** Start of MATERIAL **
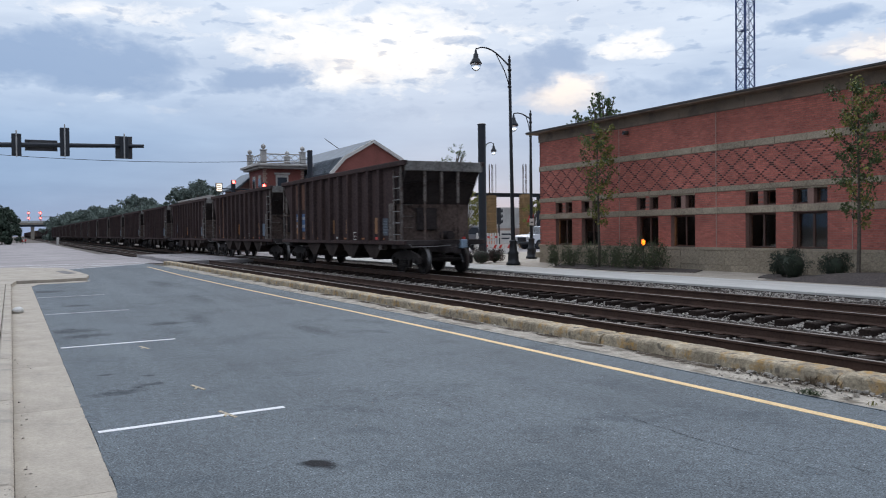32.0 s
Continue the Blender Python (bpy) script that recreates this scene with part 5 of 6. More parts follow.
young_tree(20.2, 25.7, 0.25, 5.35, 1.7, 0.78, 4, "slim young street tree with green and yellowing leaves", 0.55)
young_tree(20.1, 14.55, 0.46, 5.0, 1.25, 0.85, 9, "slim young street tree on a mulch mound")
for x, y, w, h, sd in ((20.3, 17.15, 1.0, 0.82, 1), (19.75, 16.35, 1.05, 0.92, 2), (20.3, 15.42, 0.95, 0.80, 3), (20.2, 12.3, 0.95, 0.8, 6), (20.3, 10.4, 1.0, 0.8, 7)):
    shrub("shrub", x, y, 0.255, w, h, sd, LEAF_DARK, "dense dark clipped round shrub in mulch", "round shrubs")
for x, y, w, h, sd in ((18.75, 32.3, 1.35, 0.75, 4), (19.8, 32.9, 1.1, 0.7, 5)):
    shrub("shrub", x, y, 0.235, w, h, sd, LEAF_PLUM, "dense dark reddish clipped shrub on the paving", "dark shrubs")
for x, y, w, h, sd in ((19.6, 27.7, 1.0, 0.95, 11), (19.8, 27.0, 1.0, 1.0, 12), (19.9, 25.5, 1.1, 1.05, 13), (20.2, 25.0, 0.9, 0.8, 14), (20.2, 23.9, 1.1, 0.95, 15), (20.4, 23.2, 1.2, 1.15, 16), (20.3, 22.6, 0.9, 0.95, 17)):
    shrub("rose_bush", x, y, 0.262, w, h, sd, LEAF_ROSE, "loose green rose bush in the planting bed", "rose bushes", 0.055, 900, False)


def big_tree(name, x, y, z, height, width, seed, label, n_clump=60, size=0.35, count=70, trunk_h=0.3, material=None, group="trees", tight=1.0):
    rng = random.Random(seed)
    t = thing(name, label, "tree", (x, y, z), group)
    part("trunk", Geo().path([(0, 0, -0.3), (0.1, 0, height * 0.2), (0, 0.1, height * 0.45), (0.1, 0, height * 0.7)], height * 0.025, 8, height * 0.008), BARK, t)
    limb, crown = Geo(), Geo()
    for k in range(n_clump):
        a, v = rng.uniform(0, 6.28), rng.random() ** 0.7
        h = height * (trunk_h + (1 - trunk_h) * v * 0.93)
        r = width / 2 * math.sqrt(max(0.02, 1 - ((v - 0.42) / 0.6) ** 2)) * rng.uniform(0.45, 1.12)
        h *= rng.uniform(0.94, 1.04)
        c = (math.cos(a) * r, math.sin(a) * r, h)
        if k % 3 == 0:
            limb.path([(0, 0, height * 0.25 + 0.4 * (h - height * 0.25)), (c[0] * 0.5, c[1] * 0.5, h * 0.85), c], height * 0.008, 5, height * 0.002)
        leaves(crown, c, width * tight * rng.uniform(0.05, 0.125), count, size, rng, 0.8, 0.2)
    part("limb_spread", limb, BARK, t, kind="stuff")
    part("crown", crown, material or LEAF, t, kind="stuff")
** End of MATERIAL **
** Start of MATERIAL **
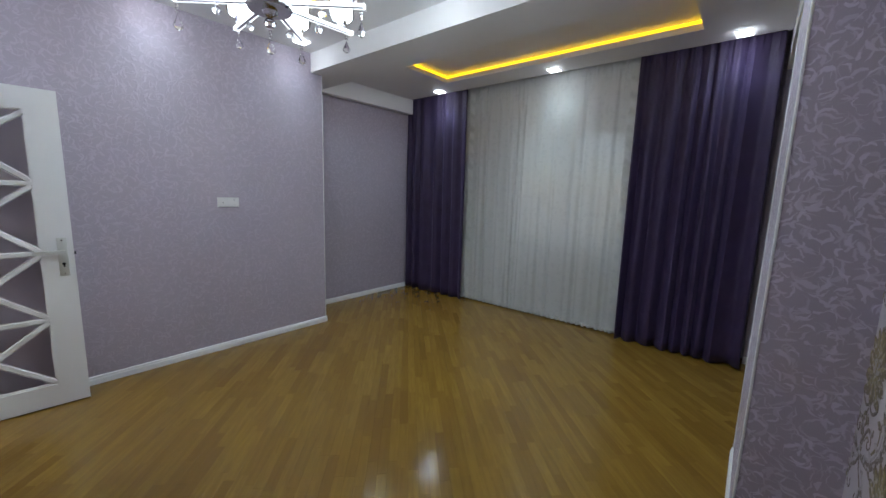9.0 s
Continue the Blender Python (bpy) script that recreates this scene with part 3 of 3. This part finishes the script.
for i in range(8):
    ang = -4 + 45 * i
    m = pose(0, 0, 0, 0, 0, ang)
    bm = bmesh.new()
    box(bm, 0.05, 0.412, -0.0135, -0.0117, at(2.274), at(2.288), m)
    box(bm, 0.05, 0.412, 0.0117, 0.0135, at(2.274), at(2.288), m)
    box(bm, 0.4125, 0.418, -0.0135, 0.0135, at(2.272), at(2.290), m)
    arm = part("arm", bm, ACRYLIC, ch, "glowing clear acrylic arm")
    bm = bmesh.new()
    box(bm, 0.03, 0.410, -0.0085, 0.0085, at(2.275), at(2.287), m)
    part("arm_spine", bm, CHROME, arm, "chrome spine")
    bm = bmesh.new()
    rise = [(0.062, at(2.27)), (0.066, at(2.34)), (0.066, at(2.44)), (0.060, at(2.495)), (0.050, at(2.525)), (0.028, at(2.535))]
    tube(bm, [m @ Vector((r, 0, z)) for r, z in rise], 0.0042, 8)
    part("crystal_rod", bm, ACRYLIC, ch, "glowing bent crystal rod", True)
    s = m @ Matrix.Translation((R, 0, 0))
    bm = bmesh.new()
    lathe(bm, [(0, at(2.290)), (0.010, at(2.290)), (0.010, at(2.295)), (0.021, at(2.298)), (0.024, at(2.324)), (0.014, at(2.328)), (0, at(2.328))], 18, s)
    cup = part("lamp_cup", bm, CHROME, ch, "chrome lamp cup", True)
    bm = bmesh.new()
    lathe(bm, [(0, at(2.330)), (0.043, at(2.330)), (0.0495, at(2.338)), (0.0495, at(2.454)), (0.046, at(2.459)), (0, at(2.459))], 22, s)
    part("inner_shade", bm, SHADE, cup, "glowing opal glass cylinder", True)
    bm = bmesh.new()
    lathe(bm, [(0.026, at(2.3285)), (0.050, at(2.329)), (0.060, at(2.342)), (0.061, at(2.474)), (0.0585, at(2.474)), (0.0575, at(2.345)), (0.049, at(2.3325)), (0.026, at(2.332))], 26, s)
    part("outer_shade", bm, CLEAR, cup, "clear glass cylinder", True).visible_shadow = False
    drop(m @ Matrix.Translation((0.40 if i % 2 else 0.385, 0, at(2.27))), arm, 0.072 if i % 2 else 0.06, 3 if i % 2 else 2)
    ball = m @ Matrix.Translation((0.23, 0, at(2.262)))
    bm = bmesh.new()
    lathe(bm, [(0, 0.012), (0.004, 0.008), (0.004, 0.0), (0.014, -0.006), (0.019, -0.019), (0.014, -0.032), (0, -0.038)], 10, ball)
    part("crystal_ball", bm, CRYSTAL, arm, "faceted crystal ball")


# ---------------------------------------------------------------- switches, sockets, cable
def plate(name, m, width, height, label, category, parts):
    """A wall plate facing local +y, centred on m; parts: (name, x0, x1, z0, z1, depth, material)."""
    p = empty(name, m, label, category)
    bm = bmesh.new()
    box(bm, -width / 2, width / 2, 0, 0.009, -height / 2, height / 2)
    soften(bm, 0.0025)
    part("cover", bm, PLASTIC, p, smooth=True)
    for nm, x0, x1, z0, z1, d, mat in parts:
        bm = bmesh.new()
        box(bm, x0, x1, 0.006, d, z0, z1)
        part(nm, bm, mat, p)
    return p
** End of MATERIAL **
** Start of MATERIAL **
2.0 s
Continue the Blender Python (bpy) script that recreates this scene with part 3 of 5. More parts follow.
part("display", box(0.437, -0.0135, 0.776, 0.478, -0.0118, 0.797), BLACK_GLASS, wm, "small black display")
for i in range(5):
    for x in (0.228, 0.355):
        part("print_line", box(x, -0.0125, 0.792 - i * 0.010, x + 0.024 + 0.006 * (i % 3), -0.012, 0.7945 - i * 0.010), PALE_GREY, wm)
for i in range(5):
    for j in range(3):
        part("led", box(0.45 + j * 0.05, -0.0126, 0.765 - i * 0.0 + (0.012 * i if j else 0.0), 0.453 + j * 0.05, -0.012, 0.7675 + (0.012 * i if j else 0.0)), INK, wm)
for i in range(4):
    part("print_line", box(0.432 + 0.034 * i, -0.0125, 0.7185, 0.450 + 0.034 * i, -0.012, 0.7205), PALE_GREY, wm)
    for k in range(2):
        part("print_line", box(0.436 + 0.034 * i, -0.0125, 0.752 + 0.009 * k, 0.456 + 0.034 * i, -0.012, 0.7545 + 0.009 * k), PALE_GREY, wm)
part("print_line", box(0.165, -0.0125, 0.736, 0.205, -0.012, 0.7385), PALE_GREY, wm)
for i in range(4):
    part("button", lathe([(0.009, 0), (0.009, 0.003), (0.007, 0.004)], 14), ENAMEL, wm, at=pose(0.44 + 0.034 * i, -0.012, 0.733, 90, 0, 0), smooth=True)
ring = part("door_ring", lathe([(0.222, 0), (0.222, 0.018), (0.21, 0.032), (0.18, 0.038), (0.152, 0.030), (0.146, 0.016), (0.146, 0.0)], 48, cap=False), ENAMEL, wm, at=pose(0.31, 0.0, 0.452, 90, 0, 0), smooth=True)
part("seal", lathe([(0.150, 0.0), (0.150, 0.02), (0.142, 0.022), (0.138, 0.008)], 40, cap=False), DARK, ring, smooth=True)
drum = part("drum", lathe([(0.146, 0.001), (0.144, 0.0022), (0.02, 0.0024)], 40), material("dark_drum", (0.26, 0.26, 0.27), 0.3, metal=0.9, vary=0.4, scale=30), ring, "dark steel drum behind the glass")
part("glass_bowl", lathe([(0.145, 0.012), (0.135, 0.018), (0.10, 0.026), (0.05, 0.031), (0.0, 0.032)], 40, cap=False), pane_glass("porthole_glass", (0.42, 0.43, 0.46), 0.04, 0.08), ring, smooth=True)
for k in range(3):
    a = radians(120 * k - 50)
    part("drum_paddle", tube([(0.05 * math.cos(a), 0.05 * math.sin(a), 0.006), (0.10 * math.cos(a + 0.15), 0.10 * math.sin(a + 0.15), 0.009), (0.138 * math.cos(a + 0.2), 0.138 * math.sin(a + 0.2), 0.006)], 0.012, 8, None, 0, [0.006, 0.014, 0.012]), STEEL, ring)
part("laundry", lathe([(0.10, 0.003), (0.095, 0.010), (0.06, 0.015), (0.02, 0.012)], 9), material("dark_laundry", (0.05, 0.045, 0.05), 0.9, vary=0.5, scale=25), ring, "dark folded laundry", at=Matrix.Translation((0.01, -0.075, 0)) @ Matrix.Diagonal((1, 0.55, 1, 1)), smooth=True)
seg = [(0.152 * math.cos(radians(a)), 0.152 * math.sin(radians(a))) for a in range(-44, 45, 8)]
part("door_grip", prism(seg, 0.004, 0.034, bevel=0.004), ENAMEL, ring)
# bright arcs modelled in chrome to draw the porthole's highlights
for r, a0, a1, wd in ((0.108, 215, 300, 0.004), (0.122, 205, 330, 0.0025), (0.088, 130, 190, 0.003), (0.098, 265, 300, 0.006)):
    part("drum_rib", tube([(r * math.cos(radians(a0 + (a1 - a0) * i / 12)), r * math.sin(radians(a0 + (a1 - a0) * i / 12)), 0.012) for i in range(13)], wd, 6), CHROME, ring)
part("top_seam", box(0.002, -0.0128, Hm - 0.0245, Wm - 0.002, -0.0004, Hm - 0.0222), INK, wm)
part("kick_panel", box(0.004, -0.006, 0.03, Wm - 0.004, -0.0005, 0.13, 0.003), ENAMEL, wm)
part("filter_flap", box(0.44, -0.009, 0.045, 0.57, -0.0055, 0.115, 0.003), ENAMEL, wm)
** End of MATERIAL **
== WHAT IS ASKED ==
Check each line of the data above for the word "recreates" and say how many lines have it. Give the number alone.

== SOLUTION ==
3